### Exercise objective:
Copy the material that follows word for word and omit its pictures.

### Data block:
>> BEGIN

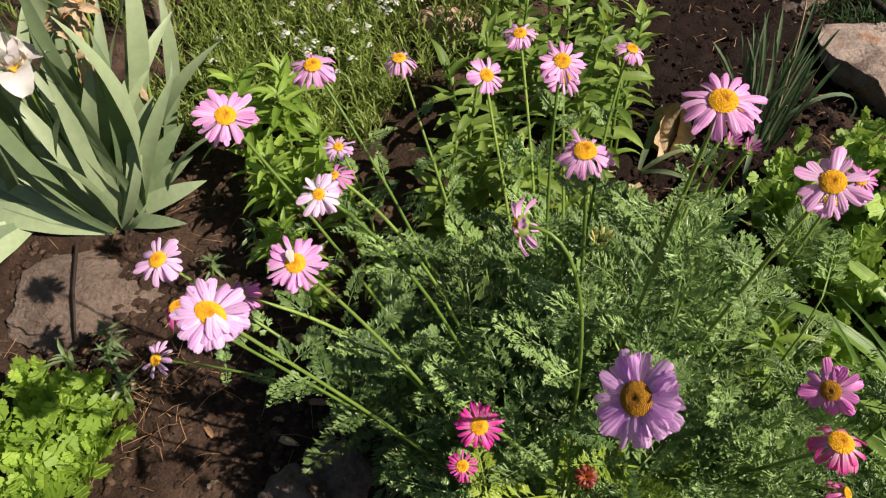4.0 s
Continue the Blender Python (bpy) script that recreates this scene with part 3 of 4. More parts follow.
daisy((0.384, 0.935, 0.567), 0.047, 0.6, (0.3, -0.1, 0), PINK, 18, 0.5, 0.95, label=pinkish, sway=(0.36, 0.88, 0.4))
daisy((0.412, 0.675, 0.703), 0.058, 0.62, (-0.1, -0.15, 0), PINK, 8, 0.3, 1.55, label="pink painted daisy with few broad petals", sway=(0.38, 0.68, 0.48), gaps=(4,))
daisy((0.472, 0.820, 0.548), 0.041, 0.6, (0.05, -0.1, 0), PINK, 18, 0.35, 0.8, label="small pink painted daisy with a bright yellow disc", sway=(0.45, 0.79, 0.38))
daisy((0.509, 0.866, 0.540), 0.045, 0.65, (0.2, -0.2, 0), HOT, 16, 0.5, 0.8, label="small deep pink daisy with an orange disc", sway=(0.48, 0.82, 0.38), disc_size=0.8)
daisy((0.097, 0.961, 0.557), 0.052, 0.6, (0.35, -0.1, 0), PINK, 18, 0.3, 0.95, label=pinkish, sway=(0.12, 0.93, 0.36))
daisy((0.127, 1.021, 0.579), 0.050, 0.3, (0.0, -0.1, 0), PINK, 20, 0.85, 0.95, label="pink painted daisy with hanging petals on a straight stem", sway=(0.15, 0.95, 0.38))
daisy((0.192, 0.867, 0.653), 0.052, 0.6, (0.1, -0.1, 0), PINK, 18, 0.4, 0.95, label=pinkish, sway=(0.2, 0.84, 0.42))
daisy((0.189, 0.951, 0.572), 0.050, 0.45, (0.2, -0.1, 0), PINK, 18, 0.5, 0.9, label="pink painted daisy tucked close behind another", sway=(0.22, 0.86, 0.4))
daisy((0.263, 1.037, 0.560), 0.047, 0.2, (0.35, 0.0, 0), PINK, 17, 0.95, 0.9, label="pink painted daisy tilted sideways with hanging petals", sway=(0.25, 0.96, 0.38))
daisy((0.183, 0.654, 0.634), 0.064, 0.0, (-1.2, 0.2, -1.42), PINK, 6, 0.6, 1.4, label="nodding pink daisy seen from behind its green cup", base=(0.25, 0.7, 0), upright=(0.25, 0.6, 0.45), bend=0.09, gaps=(2, 5), cup_size=0.9)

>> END

### In response:
4.0 s
Continue the Blender Python (bpy) script that recreates this scene with part 3 of 4. More parts follow.
daisy((0.384, 0.935, 0.567), 0.047, 0.6, (0.3, -0.1, 0), PINK, 18, 0.5, 0.95, label=pinkish, sway=(0.36, 0.88, 0.4))
daisy((0.412, 0.675, 0.703), 0.058, 0.62, (-0.1, -0.15, 0), PINK, 8, 0.3, 1.55, label="pink painted daisy with few broad petals", sway=(0.38, 0.68, 0.48), gaps=(4,))
daisy((0.472, 0.820, 0.548), 0.041, 0.6, (0.05, -0.1, 0), PINK, 18, 0.35, 0.8, label="small pink painted daisy with a bright yellow disc", sway=(0.45, 0.79, 0.38))
daisy((0.509, 0.866, 0.540), 0.045, 0.65, (0.2, -0.2, 0), HOT, 16, 0.5, 0.8, label="small deep pink daisy with an orange disc", sway=(0.48, 0.82, 0.38), disc_size=0.8)
daisy((0.097, 0.961, 0.557), 0.052, 0.6, (0.35, -0.1, 0), PINK, 18, 0.3, 0.95, label=pinkish, sway=(0.12, 0.93, 0.36))
daisy((0.127, 1.021, 0.579), 0.050, 0.3, (0.0, -0.1, 0), PINK, 20, 0.85, 0.95, label="pink painted daisy with hanging petals on a straight stem", sway=(0.15, 0.95, 0.38))
daisy((0.192, 0.867, 0.653), 0.052, 0.6, (0.1, -0.1, 0), PINK, 18, 0.4, 0.95, label=pinkish, sway=(0.2, 0.84, 0.42))
daisy((0.189, 0.951, 0.572), 0.050, 0.45, (0.2, -0.1, 0), PINK, 18, 0.5, 0.9, label="pink painted daisy tucked close behind another", sway=(0.22, 0.86, 0.4))
daisy((0.263, 1.037, 0.560), 0.047, 0.2, (0.35, 0.0, 0), PINK, 17, 0.95, 0.9, label="pink painted daisy tilted sideways with hanging petals", sway=(0.25, 0.96, 0.38))
daisy((0.183, 0.654, 0.634), 0.064, 0.0, (-1.2, 0.2, -1.42), PINK, 6, 0.6, 1.4, label="nodding pink daisy seen from behind its green cup", base=(0.25, 0.7, 0), upright=(0.25, 0.6, 0.45), bend=0.09, gaps=(2, 5), cup_size=0.9)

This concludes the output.